The other lesson News Corp could take from BP’s experience is to avoid worsening the situation by overexposing top executives in the media.
BP’s former Chief Executive Tony Hayward — not previously known as a slick media performer — chose to make himself the face of BP’s response to the oil spill and engaged in an exhausting campaign of interviews and press conferences.
The result was a series of gaffes, including the now-famous line that he would like his “life back,” that enraged America.
Murdoch however is synonymous with News Corp and as such is expected to comment publicly, though he has said little so far.
Mirroring Hayward’s mistake, Murdoch remarked in an interview to his own Wall Street Journal last week that News Corp had made only “minor mistakes” in handling the crisis.
His comment was widely criticized and suggested that even experienced media hands can slip up.
As a measure of how badly the company underestimated the scope of the scandal, James Murdoch said back in January that the damage was contained.
“You talk about a reputation crisis — actually the business is doing really well,” he told Charlie Rose in a U.S. interview. “It shows what we were able to do is really put this problem into a box.”
In recent weeks Murdoch Senior’s decision to largely shun press appearances has so far limited the potential for further embarrassing gaffes — although that could change when Murdoch, his son James and Rebekah Brooks face questions from British lawmakers in parliament later on Tuesday.
In terms of moving beyond the immediate crisis, BP also has lessons for News Corp on how it might rebuild its reputation.

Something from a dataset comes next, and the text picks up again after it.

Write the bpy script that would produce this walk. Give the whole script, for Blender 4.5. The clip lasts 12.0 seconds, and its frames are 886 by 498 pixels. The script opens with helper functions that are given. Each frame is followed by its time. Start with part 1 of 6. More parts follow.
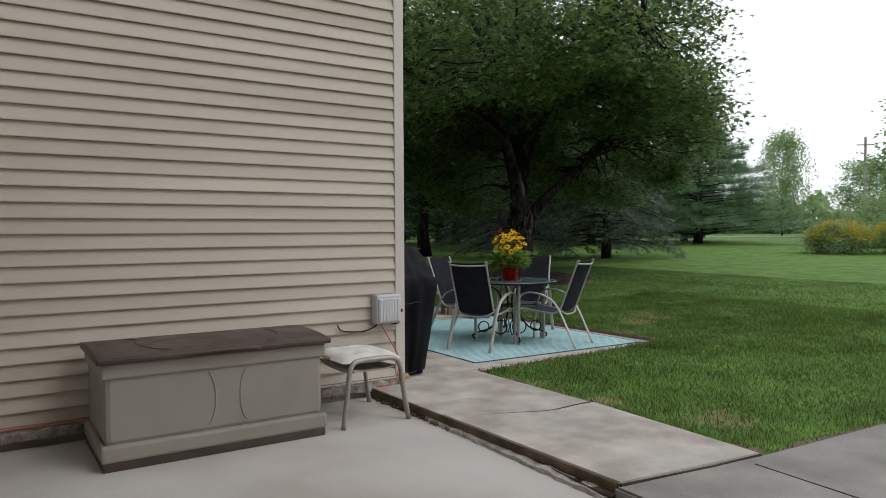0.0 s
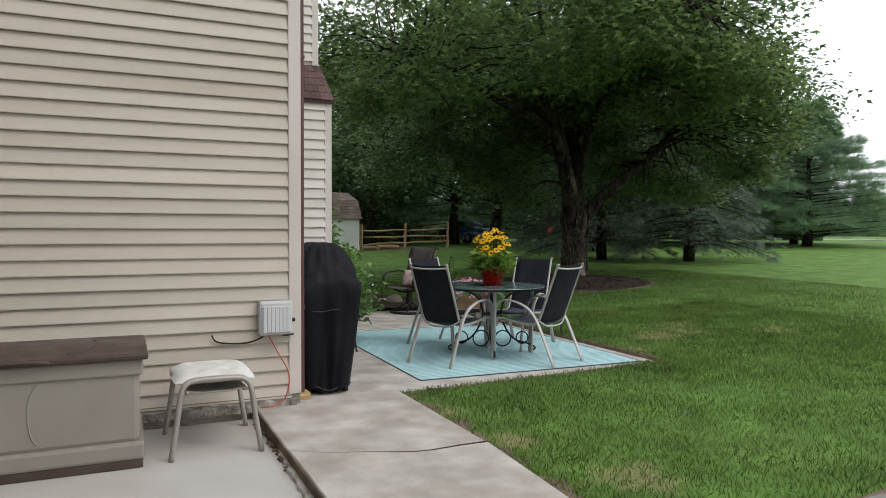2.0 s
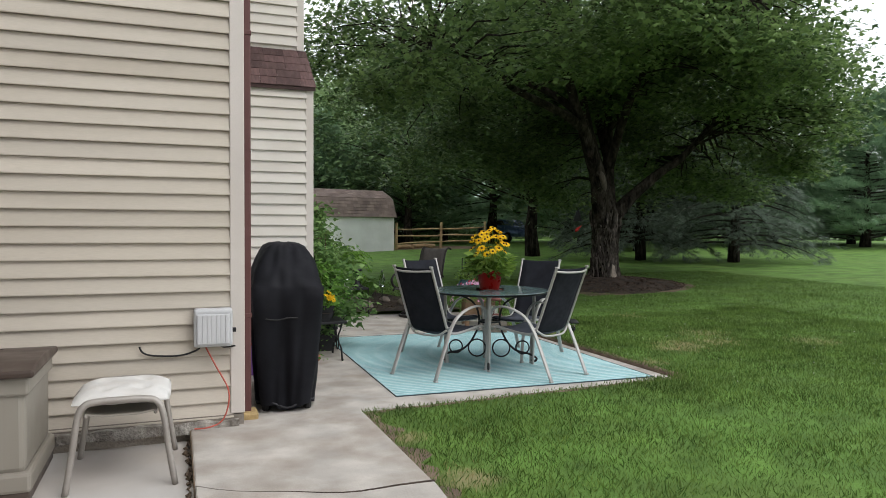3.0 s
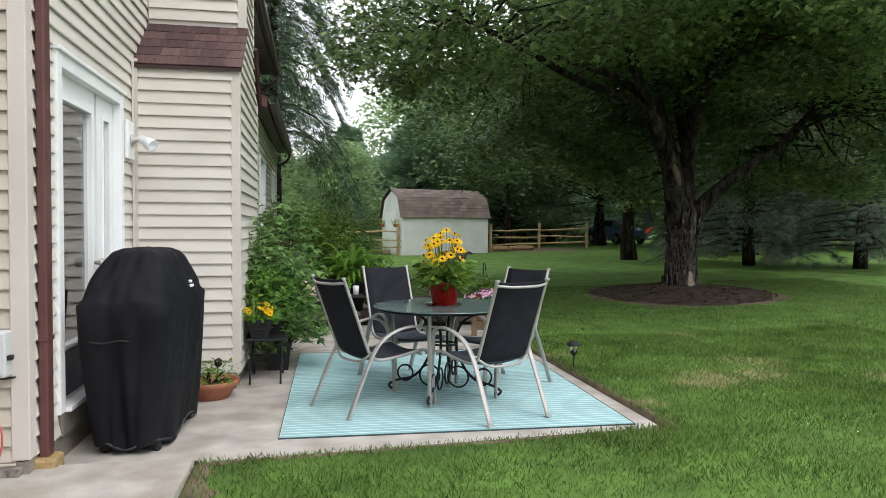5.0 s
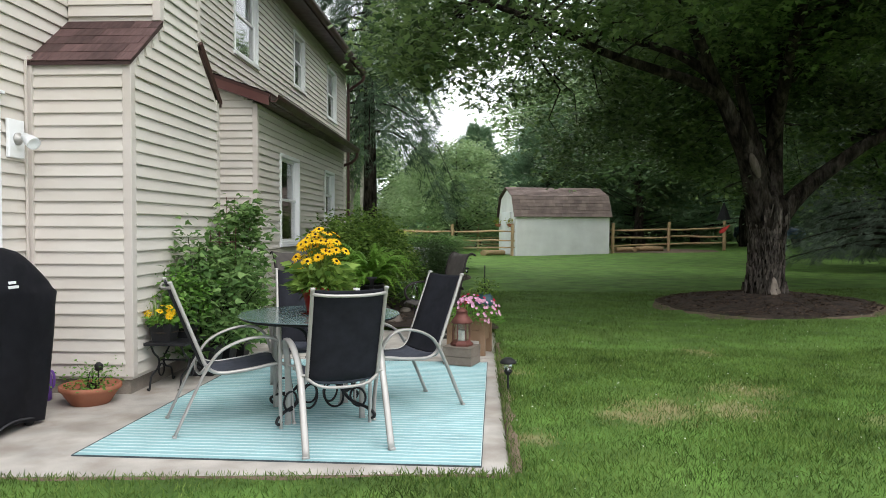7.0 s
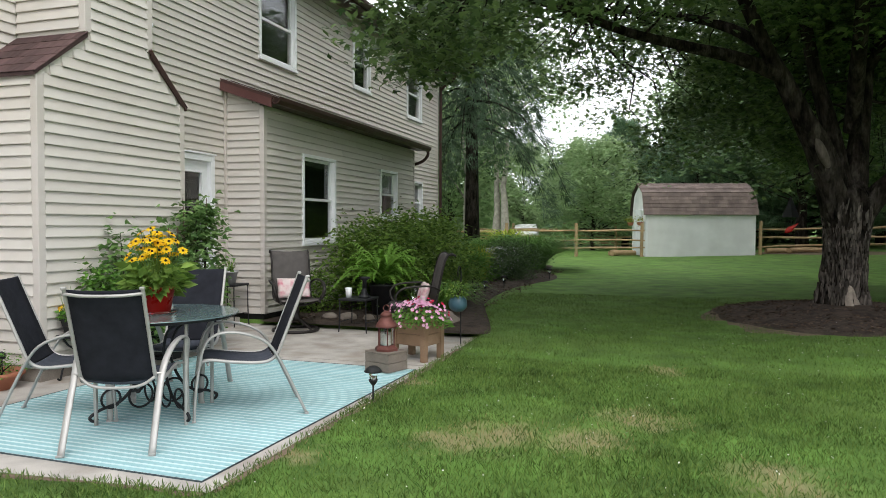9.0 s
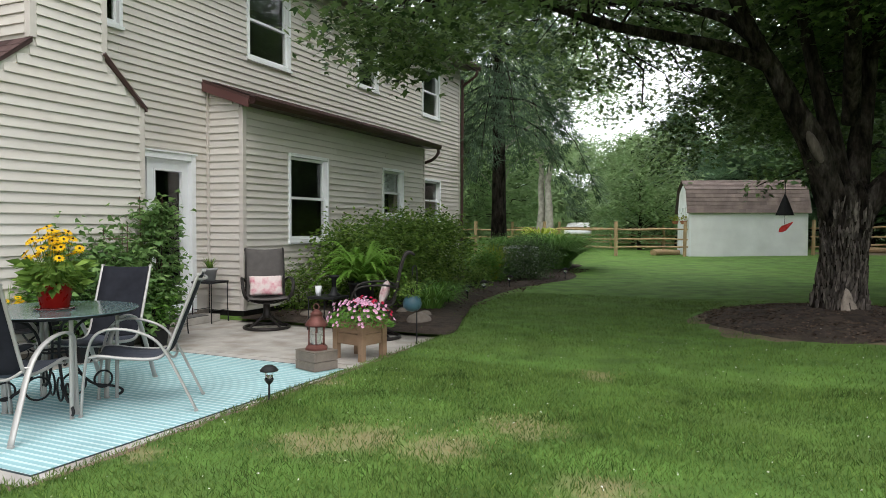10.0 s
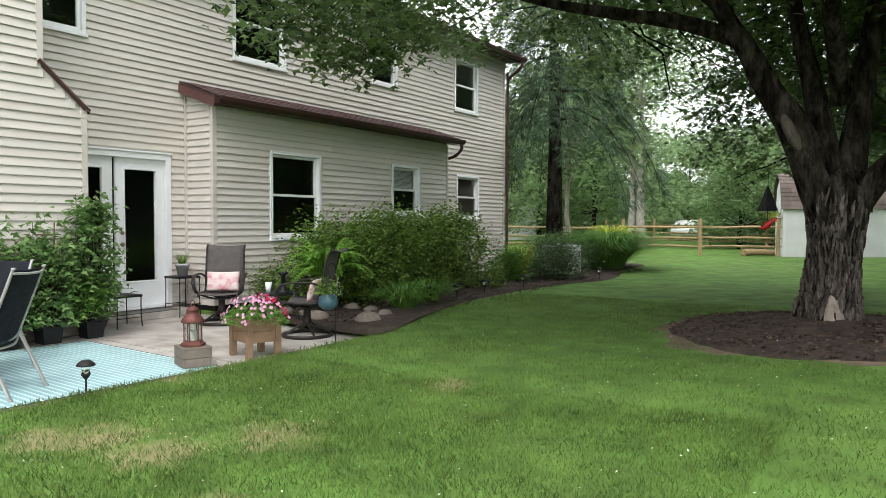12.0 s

Regaining public confidence requires a company to get to the bottom of a scandal and to address the problems found.
News International has hired heavyweight advisor Simon Greenberg and global PR giant Edelman to help manage the crisis and promote its message of reform.
By contrast BP hired Brunswick, a financial PR firm with a strong reputation for advising on big mergers and acquisitions.
BP immediately initiated an investigation into the rig blast that killed 15 men and caused the oil spill. But appointing a senior BP executive to head the probe undermined its credibility — especially when it found the companies BP hired to help drill the well were largely at fault.
By contrast after its Texas refinery explosion in 2005 which killed 15 men, BP appointed former U.S. Secretary of State James Baker to head an independent investigation.
New York-based crisis PR advisor Richard Torrenzano said Murdoch should avoid the same pitfall by cancelling his plan for News Corp director Joel Klein to lead an investigation.
“I would have picked an outsider who is a very heavy hitter .. like a former director of the CIA,” he said.
News Corp is in an better position to indulge in public soul-searching.
For BP, facing multi-billion dollar lawsuits and a legal battle to make its contractors to meet the estimated $41 billion cost of the spill, any admission of failure could weaken its case.
By contrast, the direct costs of compensating victims of the phone hacking saga is expected to only be in the millions or low tens of millions of dollars.
That said, the negative press that followed BP for months can only be more intense for News Corp, which will be judged and assessed by news companies around the world — its direct rivals.
And it may also be harder for News Corp to regain investor and public trust than it was for BP because the face of the company is unlikely to change any time soon.
BP changed almost everyone in the chain of command from the rig floor upward. It replaced its head of drilling, head of the exploration division, his deputy and Chief Executive Tony Hayward — all while blaming contractors and low-level managers for the spill.
Numerous UK politicians and commentators have attributed much of the blame for the wrongdoing at News Corp to the hard-driving culture that Chairman and CEO Rupert Murdoch engendered.
But given that he built his company up over almost six decades, few expect the News Corp CEO to follow Hayward’s lead.
“I think Rupert Murdoch will probably hang in at News Corp for as long as he can. He’s been here before,” Torrenzano said.